Common methods of calculating expected values are often fraught with error. The Monte Carlo method, in contrast, is a stochastic model that conducts a large number of random experiments to produce reliable results based on risk quantification. Risks are evaluated based on their probability of occurrence, distribution functions and extent of damage (e.g., three-point estimation). Simulations are used to help determine the aggregate risk (i.e., risk aggregation). Dependencies among individual risks can be taken into account. Results are then presented in various quantiles instead of absolute values. The BIC GRC Solutions (formerly risk2value) offer an integrated Monte Carlo tool for evaluating risks. By running targeted queries on risk information, you can conduct a solid analysis of the total risk situation at any time. Additionally, you are enabled to map the entire risk management process down to a risk analysis and can provide management relevant, decision-making information for enterprise planning.
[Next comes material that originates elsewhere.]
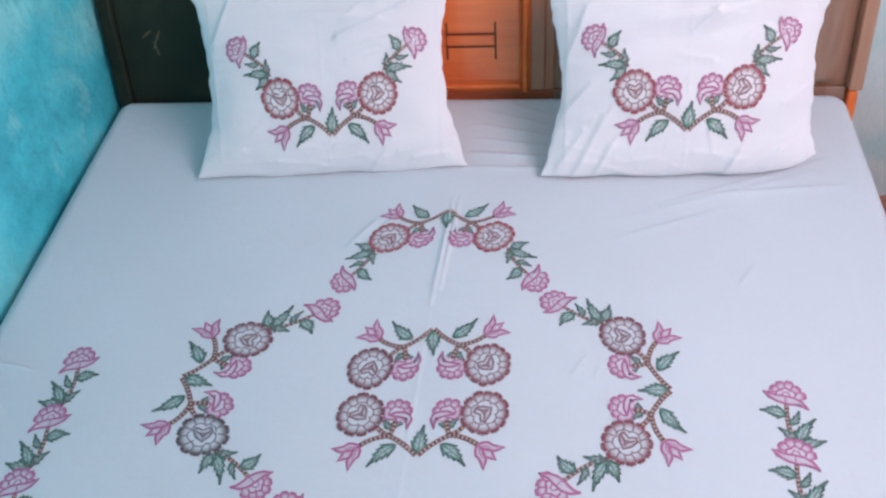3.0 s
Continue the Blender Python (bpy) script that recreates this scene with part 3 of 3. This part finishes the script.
# sprays between the boughs: flower, the rose that it springs from, mirrored or not
for at, frm, flip in (((-0.270, -0.070), (-0.393, 0.024), -1), ((-0.213, -0.103), (-0.127, -0.224), 1), ((0.233, -0.053), (0.361, 0.037), 1), ((0.191, -0.100), (0.099, -0.226), -1),
                      ((-0.214, 0.310), (-0.358, 0.233), 1), ((-0.190, 0.380), (-0.107, 0.502), -1), ((0.239, 0.338), (0.367, 0.259), -1), ((0.203, 0.387), (0.114, 0.507), 1)):
    dx, dy = at[0] - frm[0], at[1] - frm[1]
    q = math.hypot(dx, dy)
    spray(sheet, on_sheet, at, math.degrees(math.atan2(dy, dx)), 0.92, flip, rng, (q - 0.043) / 0.106 / 0.92)
# border rows
for at, face, flip, length in (
        ((-0.683, 0.180), 94, 1, 1.0), ((-0.693, 0.052), 94, 1, 1.0), ((-0.703, -0.078), 96, 1, 1.0), ((-0.719, -0.207), 93, 1, 1.0),
        ((0.642, 0.142), 87, -1, 0.95), ((0.638, 0.028), 87, -1, 0.95), ((0.628, -0.092), 86, -1, 1.03), ((0.615, -0.225), 88, -1, 1.0),
        ((-0.396, -0.461), 0, -1, 1.0), ((-0.255, -0.479), -5, 1, 1.0), ((-0.119, -0.496), -5, 1, 1.0),
        ((0.016, -0.488), 172, 1, 1.0), ((0.146, -0.469), 172, 1, 1.0), ((0.278, -0.450), 176, 1, 1.0)):
    spray(sheet, on_sheet, at, face, 1.0, flip, rng, length)


# ---- pillows ----
def pillow(name, base, slope, yaw, width, height, tuck, seed, label, taper, creases, waist=0.048):
    cy, sy, cs, ss = math.cos(radians(yaw)), math.sin(radians(yaw)), math.cos(radians(slope)), math.sin(radians(slope))
    ex, ey, en = Vector((cy, sy, 0)), Vector((-sy * cs, cy * cs, ss)), Vector((sy * ss, -cy * ss, cs))
    base = Vector(base)
    pick = random.Random(seed)
    folds = []
    for _ in range(24):
        ax, ay, turn, run = pick.uniform(-0.29, 0.29), pick.choice((pick.uniform(0.0, 0.07), pick.uniform(0.24, 0.43))), pick.gauss(12, 28), pick.uniform(0.04, 0.14)
        folds.append((ax, ay, ax + run * math.cos(radians(turn)), ay + run * math.sin(radians(turn)), pick.uniform(0.0012, 0.0032), pick.uniform(0.004, 0.008)))
    for x in (-0.255, 0.255):
        folds.append((x, 0.03, x + 0.006, 0.40, 0.0016, 0.004))
    folds.append((-0.26, 0.032, 0.24, 0.034, 0.0012, 0.004))
    folds += creases
    across = lambda v: (width / 2 - waist * math.sin(math.pi * v) ** 0.8) * (1 - taper * v)

    def local(u, v, side):
        """u -1 to 1 across, v 0 to 1 up the pillow; side 1 the front, -1 the back."""
        w2, vv = 2 * v - 1, min(1, max(0, v))
        half = across(vv)
        x = u * half + (0.007 * noise.noise(Vector((seed, v * 7, u * 0.5))) + 0.004 * noise.noise(Vector((seed + 3, v * 19, 0)))) * abs(u) ** 3
        y = v * height + (-0.006 if v < 0.5 else -0.018) * math.sin(math.pi * (u + 1) / 2) * abs(w2) ** 2 + 0.007 * noise.noise(Vector((u * 3.2, seed, 0))) * max(0, 1 - v * 6)
        if tuck and u > 0.5 and v < 0.35:
            y += 0.036 * ((u - 0.5) / 0.5) ** 2 * (1 - v / 0.35)
            x -= 0.028 * ((u - 0.5) / 0.5) ** 2 * (1 - v / 0.35)
        f = max(0, (1 - abs(u) ** 3.2) * (1 - abs(w2) ** 3.2))
        k = min(1, v / 0.28)
        n = -0.012 * k * k * (3 - 2 * k)
        puff = 0.043 if side > 0 else 0.062
        n += side * puff * f ** 0.75
        if side > 0:
            q = Vector((x * 5 + seed, y * 11, seed * 1.7))
            n += 0.006 * f ** 0.3 * noise.noise(q) + 0.0035 * noise.noise(q * 2.3) * f ** 0.2
            for ax, ay, bx, by, h, w in folds:
                dx, dy = bx - ax, by - ay
                t = min(1, max(0, ((x - ax) * dx + (y - ay) * dy) / (dx * dx + dy * dy)))
                d = math.hypot(ax + t * dx - x, ay + t * dy - y)
                over = (bx - ax) * (y - ay) - (by - ay) * (x - ax) > 0
                n += h * (math.exp(-(d / (0.7 * w)) ** 2) if over else math.exp(-d / (1.6 * w)))
            n += 0.007 * math.exp(-((v - 0.80 - 0.10 * u) / 0.05) ** 2) * (1 - u * u) - 0.005 * math.exp(-((v - 0.68 - 0.08 * u) / 0.05) ** 2) * (1 - u * u)
            n += 0.0007 * math.exp(-(x / 0.003) ** 2)
        return x, y, n

    def at(u, v, side, lift=0.0):
        x, y, n = local(u, v, side)
        return base + ex * x + ey * y + en * (n + lift)

    nu, nv = 150, 110
    vs, fs = [], []
    for side in (1, -1):
        for j in range(nv + 1):
            for i in range(nu + 1):
                vs.append(at(-1 + 2 * i / nu, j / nv, side))
    off = (nu + 1) * (nv + 1)
    for j in range(nv):
        for i in range(nu):
            a = j * (nu + 1) + i
            fs.append((a, a + 1, a + nu + 2, a + nu + 1))
            fs.append((off + a, off + a + nu + 1, off + a + nu + 2, off + a + 1))
    ob = tagged(mesh_object(name, vs, fs, [M_PILLOW], None, True, None, base), label, "pillow", "pillows on the bed")

    def surface(xs, ys, lifts):
        rows = []
        for x, y, lift in zip(xs, ys, lifts):
            v = y / height
            half = across(min(1, max(0, v)))
            rows.append(tuple(at(x / half, v, 1, lift + 0.0006)))
        return np.array(rows)

    return ob, surface


LEFT_FOLDS = [(0.04, 0.30, 0.27, 0.39, 0.006, 0.011), (-0.03, 0.355, 0.13, 0.335, 0.004, 0.009), (0.16, 0.04, 0.28, 0.07, 0.005, 0.008), (0.19, 0.025, 0.27, 0.035, 0.004, 0.006),
              (-0.27, 0.05, -0.20, 0.06, 0.004, 0.007), (-0.24, 0.30, -0.19, 0.40, 0.005, 0.009), (0.06, 0.25, 0.22, 0.285, 0.003, 0.008), (-0.12, 0.03, -0.02, 0.02, 0.003, 0.006)]
RIGHT_FOLDS = [(-0.25, 0.365, 0.05, 0.345, 0.007, 0.016), (0.05, 0.345, 0.28, 0.375, 0.007, 0.016), (-0.27, 0.02, -0.215, 0.10, 0.0045, 0.010), (-0.235, 0.0, -0.17, 0.13, 0.0055, 0.011),
               (-0.19, 0.0, -0.155, 0.07, 0.005, 0.009), (-0.26, 0.13, -0.20, 0.20, 0.0045, 0.010), (-0.25, 0.25, -0.21, 0.36, 0.0045, 0.010), (0.09, 0.0, 0.115, 0.055, 0.007, 0.008),
               (0.17, 0.01, 0.20, 0.05, 0.006, 0.008), (0.02, 0.05, 0.10, 0.04, 0.004, 0.007), (0.20, 0.15, 0.27, 0.19, 0.004, 0.009)]
for base, slope, yaw, width, tuck, seed, label, mid, apart, taper, creases in (
        ((-0.263, 0.702, 0.557), 56, 3.5, 0.635, False, 1.3, "white pillow with a printed rose spray, propped against the headboard", (0.011, 0.090), 0.109, 0.045, LEFT_FOLDS),
        ((0.519, 0.690, 0.562), 60, 1.5, 0.615, True, 5.1, "white pillow with a tucked corner and a printed rose spray", (0.001, 0.103), 0.112, -0.025, RIGHT_FOLDS)):
    ob, surf = pillow("pillow", base, slope, yaw, width, 0.435, tuck, seed, label, taper, creases)
    mx, my = mid
    bough(ob, surf, (mx - apart, my + 0.082), (mx + apart, my + 0.084), (mx, my - 0.003), (ROSE_CRIMSON, ROSE_CRIMSON), rng)
    for s in (-1, 1):
        spray(ob, surf, (mx + s * 0.198, my + 0.196), 90 - s * 52, 0.92, -s, rng, 0.98)

# ---- floor tiles beside the bed ----
TILE = 0.306
tile_bm = box_bm(-TILE / 2 + 0.002, TILE / 2 - 0.002, -TILE / 2 + 0.002, TILE / 2 - 0.002, -0.006, 0.0, 0.0012, 1)
tile_me = bpy.data.meshes.new("tile")
tile_bm.to_mesh(tile_me)
tile_bm.free()
tile_me.materials.append(M_TILE)
for i in range(8):
    for j in range(14):
        ob = new("tile", tile_me)
        ob.parent = floor
        ob.location = (WALL_L + TILE * (i + 0.5), WALL_B - TILE * (j + 0.5), FLOOR + 0.002)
- Robust results on the total risk situation
- Visible effects on the company’s total risk portfolio
- Solid foundation for making decisions, taking actions and evaluating options
- Transparent display of correlations and effects
- List of most significant risks
- Incorporation of action budgets
- Analysis of worst-case scenarios
We have observed that purely qualitative evaluations no longer suffice for many companies. The trend is moving towards quantitative evaluations – mostly in preparation for using simulation methods. This trend has also been recognized by Gartner, which emphasizes the growing significance of quantitative methods.
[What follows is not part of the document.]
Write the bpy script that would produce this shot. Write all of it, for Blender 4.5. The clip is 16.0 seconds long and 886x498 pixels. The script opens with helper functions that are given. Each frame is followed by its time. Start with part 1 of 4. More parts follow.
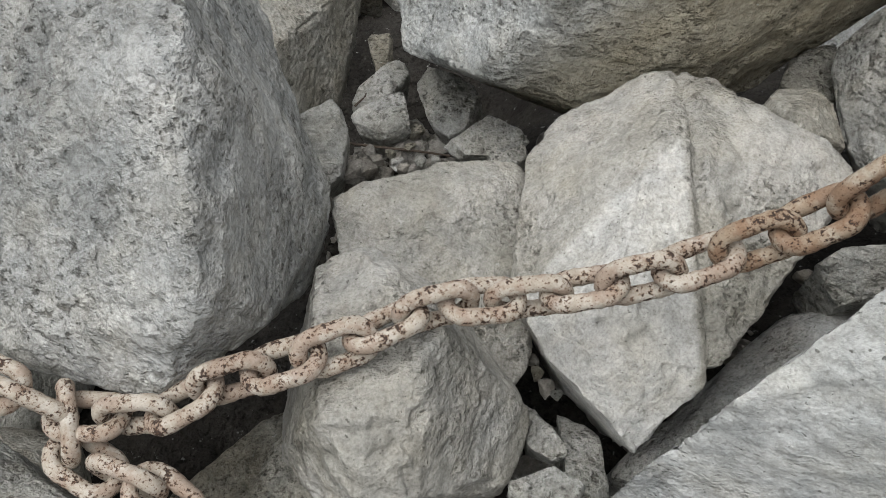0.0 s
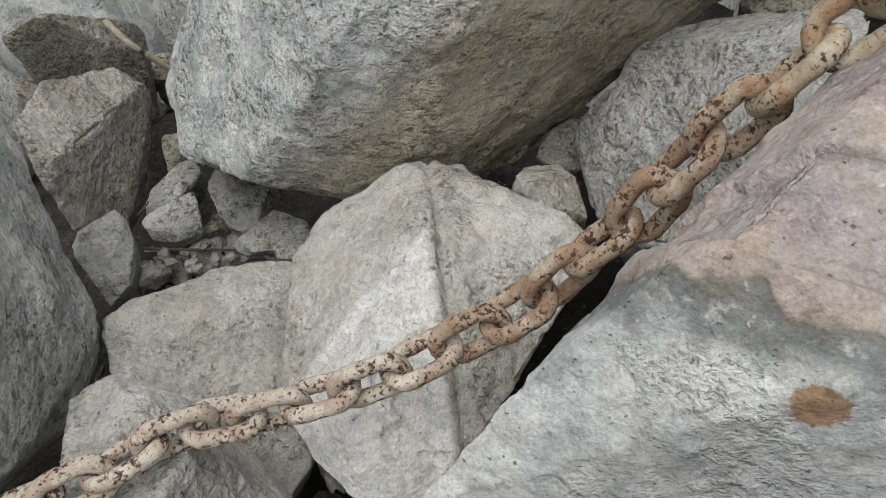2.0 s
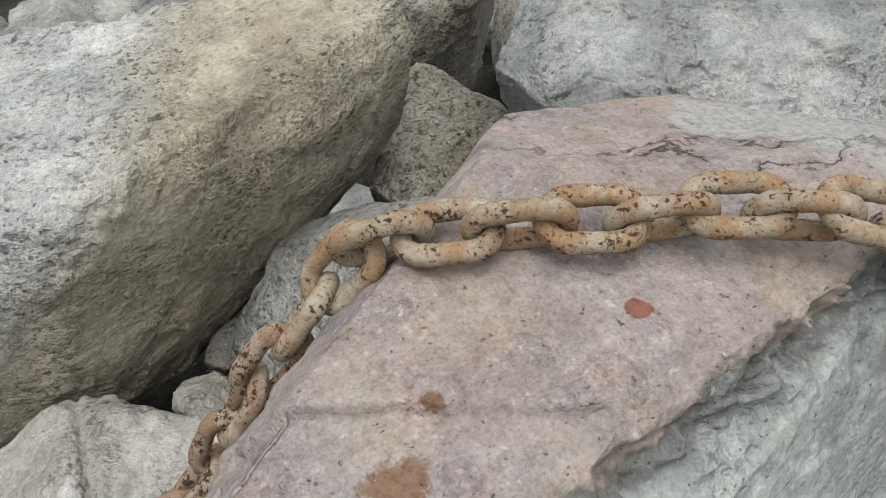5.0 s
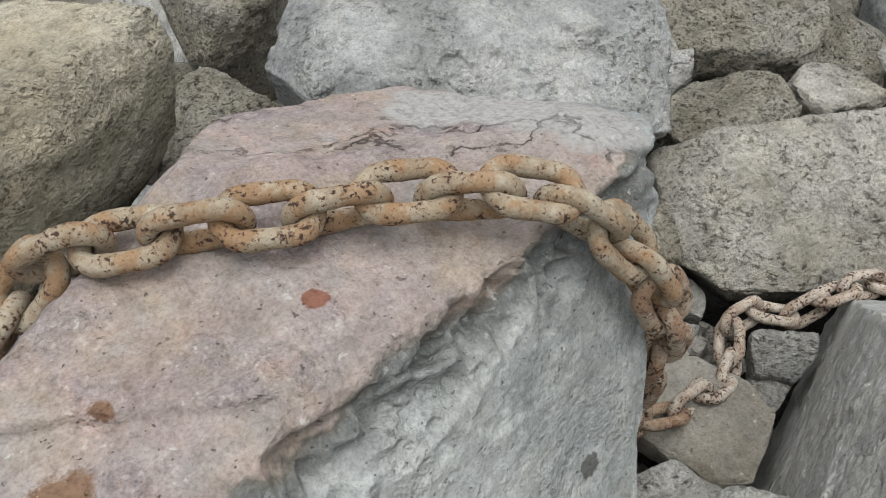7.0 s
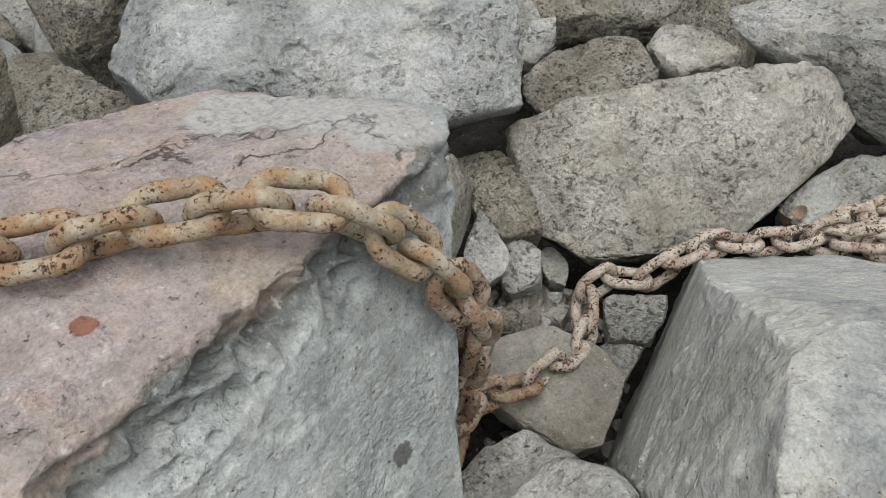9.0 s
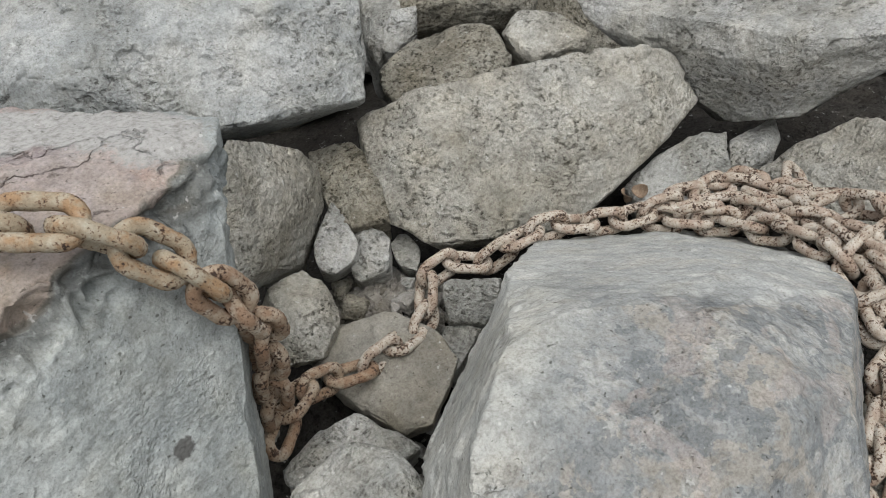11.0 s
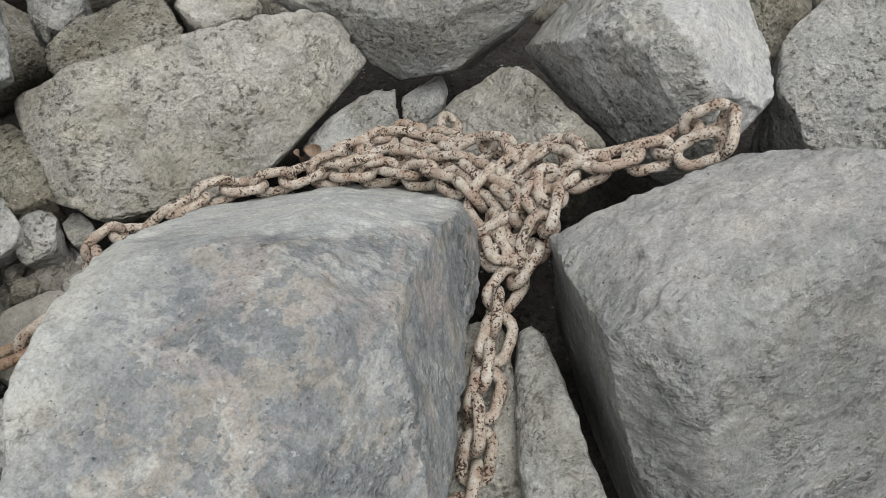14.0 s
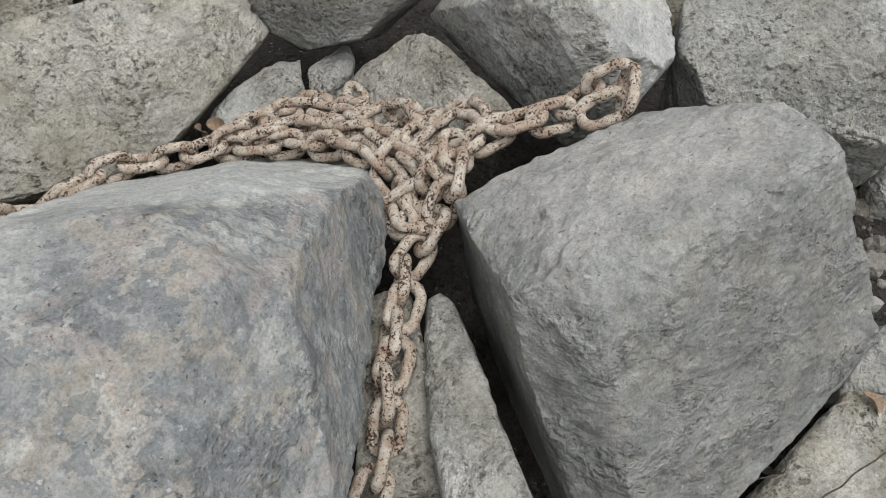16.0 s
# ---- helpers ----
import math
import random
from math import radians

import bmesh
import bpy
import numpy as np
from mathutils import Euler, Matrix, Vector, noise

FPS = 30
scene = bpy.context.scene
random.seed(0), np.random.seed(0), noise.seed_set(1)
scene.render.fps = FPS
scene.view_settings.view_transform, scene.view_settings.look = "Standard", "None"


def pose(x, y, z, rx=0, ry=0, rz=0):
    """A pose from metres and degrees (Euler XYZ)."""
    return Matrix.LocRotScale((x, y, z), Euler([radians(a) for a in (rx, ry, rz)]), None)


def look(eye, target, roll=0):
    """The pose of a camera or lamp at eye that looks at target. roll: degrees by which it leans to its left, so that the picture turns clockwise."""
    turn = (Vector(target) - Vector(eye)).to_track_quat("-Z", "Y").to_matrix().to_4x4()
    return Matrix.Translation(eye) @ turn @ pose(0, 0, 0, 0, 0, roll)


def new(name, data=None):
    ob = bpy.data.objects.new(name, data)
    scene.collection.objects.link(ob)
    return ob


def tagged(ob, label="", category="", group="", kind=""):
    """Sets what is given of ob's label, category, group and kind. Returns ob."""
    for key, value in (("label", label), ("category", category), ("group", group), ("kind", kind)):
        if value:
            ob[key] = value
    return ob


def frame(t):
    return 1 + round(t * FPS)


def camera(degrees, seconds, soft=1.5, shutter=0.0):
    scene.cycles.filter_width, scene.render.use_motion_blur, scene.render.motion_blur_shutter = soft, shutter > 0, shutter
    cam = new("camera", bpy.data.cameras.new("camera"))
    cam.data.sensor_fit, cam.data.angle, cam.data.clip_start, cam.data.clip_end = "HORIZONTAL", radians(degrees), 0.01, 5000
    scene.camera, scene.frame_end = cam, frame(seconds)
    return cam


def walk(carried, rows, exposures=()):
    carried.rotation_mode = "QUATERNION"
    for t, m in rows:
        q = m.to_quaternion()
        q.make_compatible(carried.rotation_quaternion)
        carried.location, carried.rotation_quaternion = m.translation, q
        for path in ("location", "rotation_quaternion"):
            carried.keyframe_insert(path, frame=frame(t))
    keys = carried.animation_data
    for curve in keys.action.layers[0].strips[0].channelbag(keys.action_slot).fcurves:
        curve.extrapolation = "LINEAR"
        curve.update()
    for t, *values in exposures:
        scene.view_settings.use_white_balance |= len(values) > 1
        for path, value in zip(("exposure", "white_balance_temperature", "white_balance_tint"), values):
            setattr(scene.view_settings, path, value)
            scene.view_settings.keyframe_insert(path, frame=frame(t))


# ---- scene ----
cam = camera(55.3, 16.0, soft=0.3)
PATH = [
    (0, (0.057, 0.023, 1.306), (0.011, 1.492, -0.051), 0.1),
    (0.5, (0.098, 0.025, 1.319), (0.081, 1.502, -0.029), -0.0),
    (1, (0.168, 0.03, 1.339), (0.199, 1.52, 0.005), -0.4),
    (1.5, (0.26, 0.035, 1.375), (0.364, 1.538, 0.06), -0.4),
    (2, (0.322, 0.038, 1.415), (0.512, 1.565, 0.137), -0.5),
    (2.5, (0.388, 0.021, 1.466), (0.692, 1.578, 0.248), -1.0),
    (3, (0.444, 0.006, 1.502), (0.859, 1.58, 0.339), -0.8),
    (3.5, (0.496, 0.01, 1.528), (0.999, 1.591, 0.412), -1.0),
    (4, (0.535, 0.008, 1.555), (1.109, 1.592, 0.477), -1.1),
    (4.2, (0.551, 0.008, 1.566), (1.15, 1.591, 0.502), -1.1),
    (6.3, (0.768, -0.113, 1.587), (1.6, 1.383, 0.552), -2.1),
    (6.5, (0.783, -0.123, 1.585), (1.641, 1.351, 0.54), -1.8),
    (7, (0.828, -0.156, 1.59), (1.75, 1.265, 0.526), -1.7),
    (7.5, (0.872, -0.185, 1.595), (1.841, 1.187, 0.508), -2.0),
    (8, (0.928, -0.207, 1.607), (1.915, 1.133, 0.497), -3.3),
    (8.5, (0.978, -0.238, 1.629), (1.962, 1.081, 0.492), -3.7),
    (8.7, (0.99, -0.252, 1.636), (1.97, 1.064, 0.493), -3.6),
    (10.8, (1.23, -0.502, 1.708), (2.204, 0.762, 0.502), -5.3),
    (11, (1.246, -0.522, 1.713), (2.232, 0.728, 0.502), -5.1),
    (11.5, (1.303, -0.581, 1.735), (2.315, 0.644, 0.52), -5.5),
    (12, (1.363, -0.668, 1.734), (2.406, 0.521, 0.51), -6.2),
    (12.5, (1.384, -0.733, 1.727), (2.455, 0.417, 0.49), -6.2),
    (13, (1.405, -0.799, 1.708), (2.52, 0.289, 0.453), -5.3),
    (13.5, (1.426, -0.856, 1.714), (2.611, 0.149, 0.455), -3.3),
    (14, (1.443, -0.888, 1.695), (2.678, 0.049, 0.432), -1.8),
    (14.5, (1.463, -0.917, 1.685), (2.737, -0.041, 0.416), -1.4),
    (15, (1.469, -0.931, 1.663), (2.77, -0.107, 0.388), -0.7),
    (15.5, (1.473, -0.935, 1.656), (2.778, -0.135, 0.369), -0.2),
    (16, (1.479, -0.935, 1.65), (2.778, -0.142, 0.353), -0.2),
]
walk(cam, [(t, look(eye, target, roll)) for t, eye, target, roll in PATH], exposures=[(0.0, 0.0), (16.0, 0.0)])
SKY, SUN, SUN_TURN, SUN_UP = 0.168, 1.36, 212.0, 67.0

# ---- light ----
world = bpy.data.worlds.new("overcast_sky")
scene.world = world
world.use_nodes = True
wn, wl = world.node_tree.nodes, world.node_tree.links
wn.clear()
sky = wn.new("ShaderNodeTexSky")
sky.sky_type, sky.sun_disc = "NISHITA", False
sky.sun_elevation, sky.sun_rotation = radians(SUN_UP), radians(SUN_TURN)
sky.air_density, sky.dust_density, sky.ozone_density = 1.0, 4.0, 1.0
grey = wn.new("ShaderNodeHueSaturation")
grey.inputs["Saturation"].default_value = 0.18
back = wn.new("ShaderNodeBackground")
back.inputs["Strength"].default_value = SKY
wo = wn.new("ShaderNodeOutputWorld")
wl.new(sky.outputs[0], grey.inputs["Color"])
wl.new(grey.outputs[0], back.inputs["Color"])
wl.new(back.outputs[0], wo.inputs["Surface"])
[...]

IDW PS 340, the auditing standard of the German Institute for Public Auditors since 2021, requires quantitative methods for publicly traded companies. Experience suggests that it will also have a spillover effect on smaller companies in the future. At the core of the new auditing standard is a legally binding examination of the early warning system by the auditor. IDW PS 340 incorporates the following topics:
Emphasis on the company's obligations regarding its ability to aggregate and bear risks
Clarification of the analysis of net risk and risk controls as examples of the basic elements to be checked in the early warning system
Details on the basic elements of an early warning system based on those developed for installing and examining risk management and compliance systems
The emphasis here lies on the points regarding risk-bearing ability, risk aggregation and the analysis of net risk. These requirements force companies to view risks in a quantitative manner. Calculating the aggregate risk and its effects on risk-bearing capacity are only feasible with quantitative methods such as the Monte Carlo simulation.